* start SUPPLIED DATA *

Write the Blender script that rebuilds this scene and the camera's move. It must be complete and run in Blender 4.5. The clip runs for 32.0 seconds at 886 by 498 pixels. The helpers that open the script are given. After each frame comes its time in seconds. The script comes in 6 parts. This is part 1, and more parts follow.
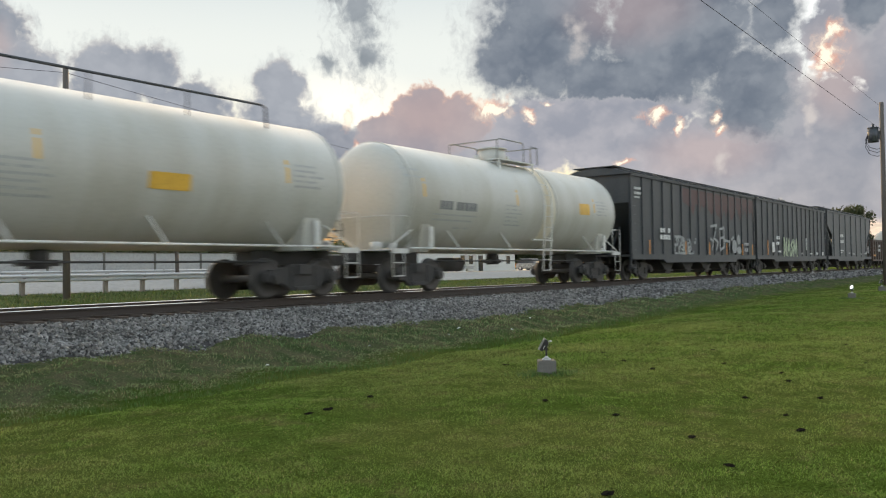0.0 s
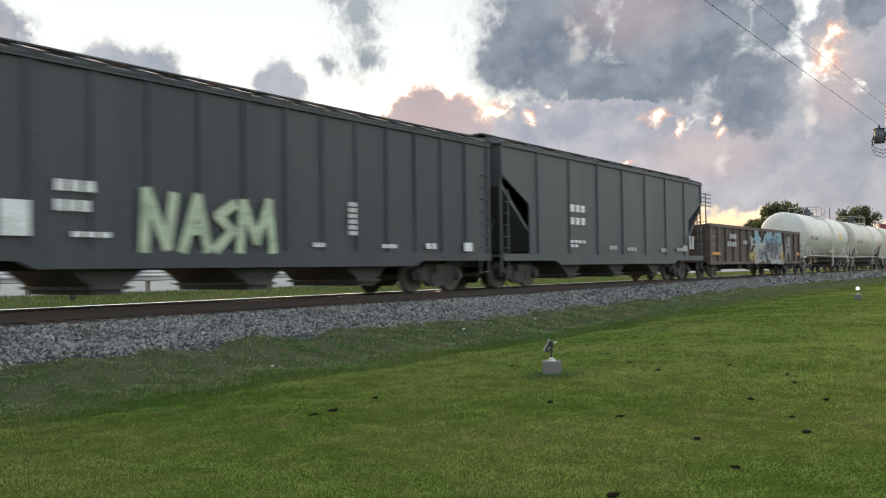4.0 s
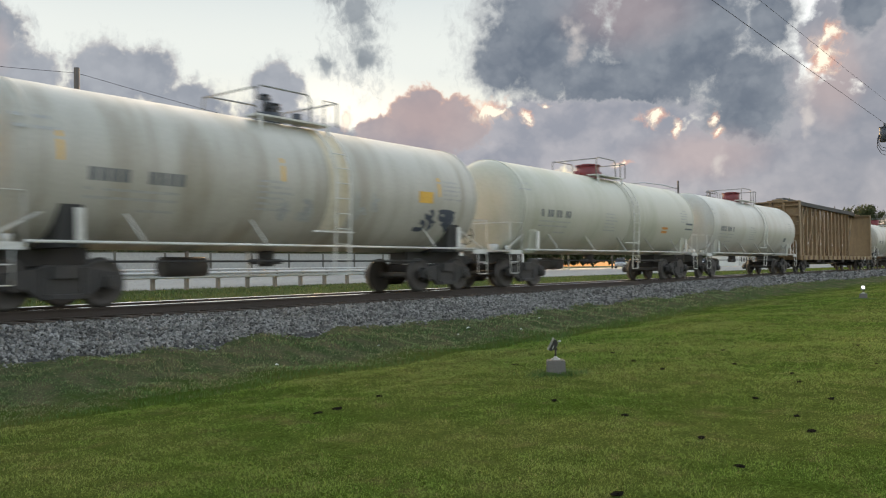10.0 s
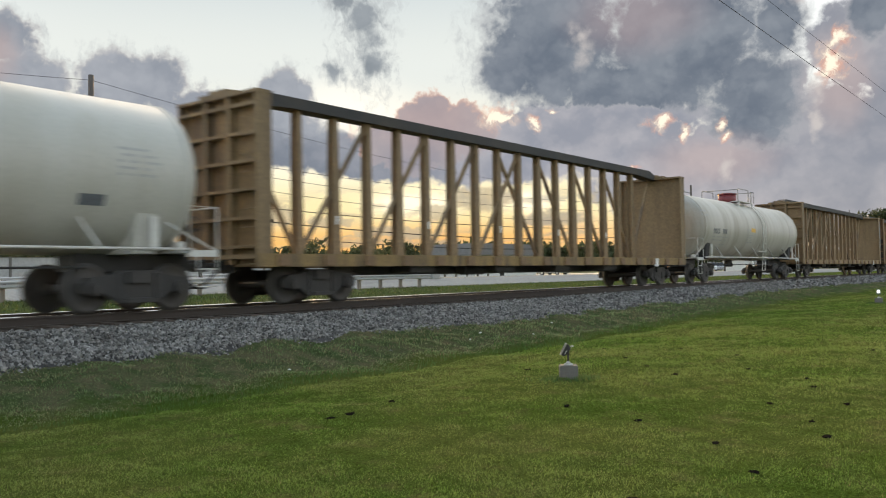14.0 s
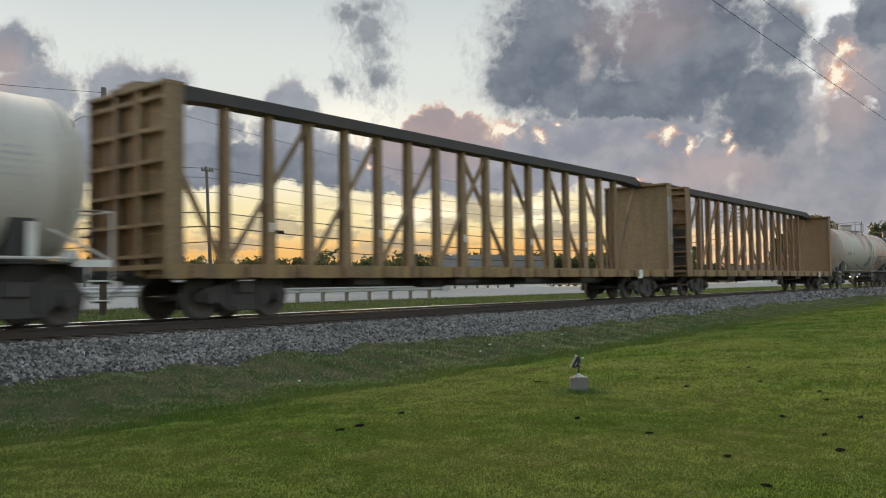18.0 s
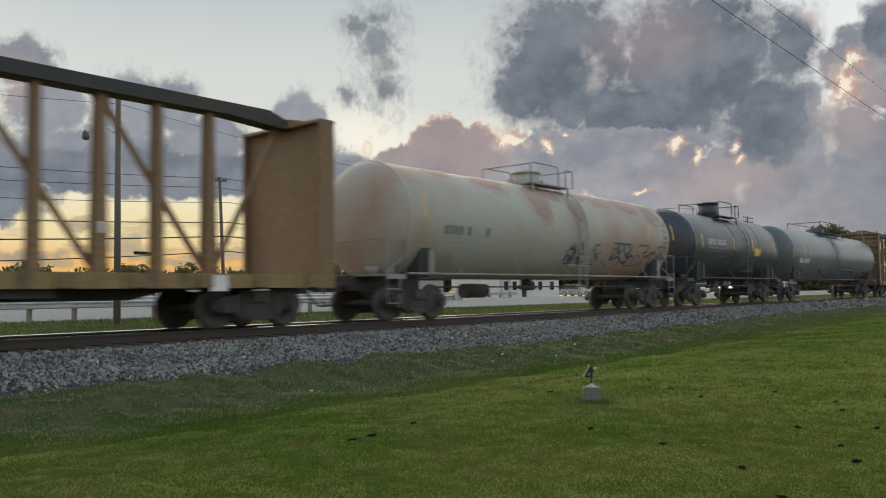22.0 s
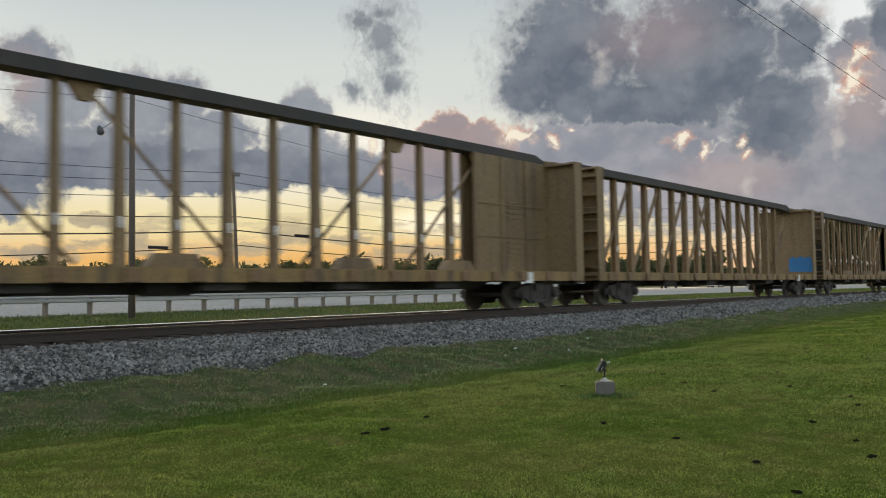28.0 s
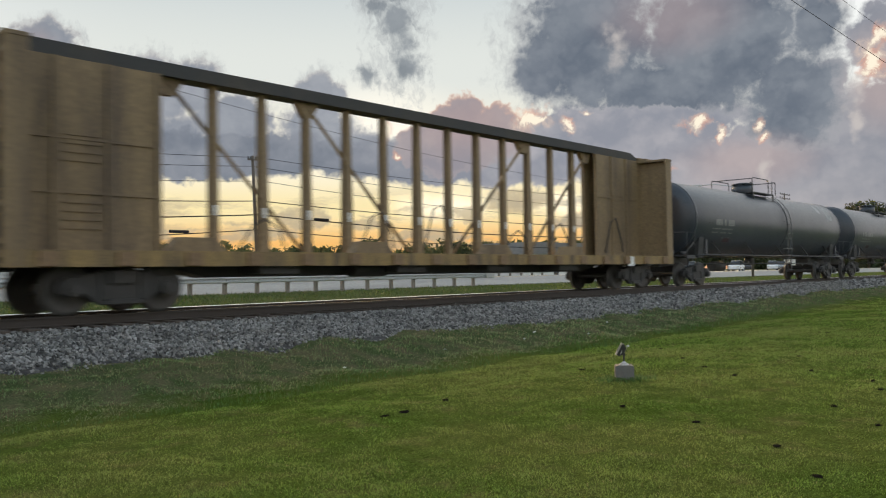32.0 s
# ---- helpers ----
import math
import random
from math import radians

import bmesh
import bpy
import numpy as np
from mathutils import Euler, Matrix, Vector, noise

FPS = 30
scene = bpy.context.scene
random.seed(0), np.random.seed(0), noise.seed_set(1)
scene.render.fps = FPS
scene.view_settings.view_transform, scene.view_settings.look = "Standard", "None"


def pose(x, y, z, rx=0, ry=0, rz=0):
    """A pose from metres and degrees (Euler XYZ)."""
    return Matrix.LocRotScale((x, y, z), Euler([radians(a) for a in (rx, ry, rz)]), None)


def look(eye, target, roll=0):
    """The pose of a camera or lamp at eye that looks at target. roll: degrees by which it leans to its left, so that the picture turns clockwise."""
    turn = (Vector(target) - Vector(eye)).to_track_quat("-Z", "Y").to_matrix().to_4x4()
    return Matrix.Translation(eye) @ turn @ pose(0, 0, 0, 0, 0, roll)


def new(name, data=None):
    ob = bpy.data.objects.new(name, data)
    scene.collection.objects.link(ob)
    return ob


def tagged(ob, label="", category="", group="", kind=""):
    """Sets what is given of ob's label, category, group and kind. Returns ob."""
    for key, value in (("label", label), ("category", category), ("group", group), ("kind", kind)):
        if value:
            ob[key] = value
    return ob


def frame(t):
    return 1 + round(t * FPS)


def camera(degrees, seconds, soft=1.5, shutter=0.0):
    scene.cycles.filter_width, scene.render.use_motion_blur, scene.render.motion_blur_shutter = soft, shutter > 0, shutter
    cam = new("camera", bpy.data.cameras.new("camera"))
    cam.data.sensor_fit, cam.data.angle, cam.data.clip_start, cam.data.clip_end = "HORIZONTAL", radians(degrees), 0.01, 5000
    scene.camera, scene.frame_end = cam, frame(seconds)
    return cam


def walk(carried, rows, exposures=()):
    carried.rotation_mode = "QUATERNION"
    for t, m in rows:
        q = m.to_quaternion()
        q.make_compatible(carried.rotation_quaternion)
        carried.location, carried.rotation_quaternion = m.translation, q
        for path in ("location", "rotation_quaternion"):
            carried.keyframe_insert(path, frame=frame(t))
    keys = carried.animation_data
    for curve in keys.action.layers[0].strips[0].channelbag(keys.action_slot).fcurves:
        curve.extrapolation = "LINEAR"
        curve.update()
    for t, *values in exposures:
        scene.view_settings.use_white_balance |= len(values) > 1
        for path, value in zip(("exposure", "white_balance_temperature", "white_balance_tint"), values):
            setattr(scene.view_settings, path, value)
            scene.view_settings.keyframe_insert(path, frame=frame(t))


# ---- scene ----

* end SUPPLIED DATA *

REQUEST => Quote exactly the lines running from the line with "pose from metres" through the line with "shutter > 0, shutter", both ends included, and nothing more.

EXERCISE RESPONSE =>
    """A pose from metres and degrees (Euler XYZ)."""
    return Matrix.LocRotScale((x, y, z), Euler([radians(a) for a in (rx, ry, rz)]), None)


def look(eye, target, roll=0):
    """The pose of a camera or lamp at eye that looks at target. roll: degrees by which it leans to its left, so that the picture turns clockwise."""
    turn = (Vector(target) - Vector(eye)).to_track_quat("-Z", "Y").to_matrix().to_4x4()
    return Matrix.Translation(eye) @ turn @ pose(0, 0, 0, 0, 0, roll)


def new(name, data=None):
    ob = bpy.data.objects.new(name, data)
    scene.collection.objects.link(ob)
    return ob


def tagged(ob, label="", category="", group="", kind=""):
    """Sets what is given of ob's label, category, group and kind. Returns ob."""
    for key, value in (("label", label), ("category", category), ("group", group), ("kind", kind)):
        if value:
            ob[key] = value
    return ob


def frame(t):
    return 1 + round(t * FPS)


def camera(degrees, seconds, soft=1.5, shutter=0.0):
    scene.cycles.filter_width, scene.render.use_motion_blur, scene.render.motion_blur_shutter = soft, shutter > 0, shutter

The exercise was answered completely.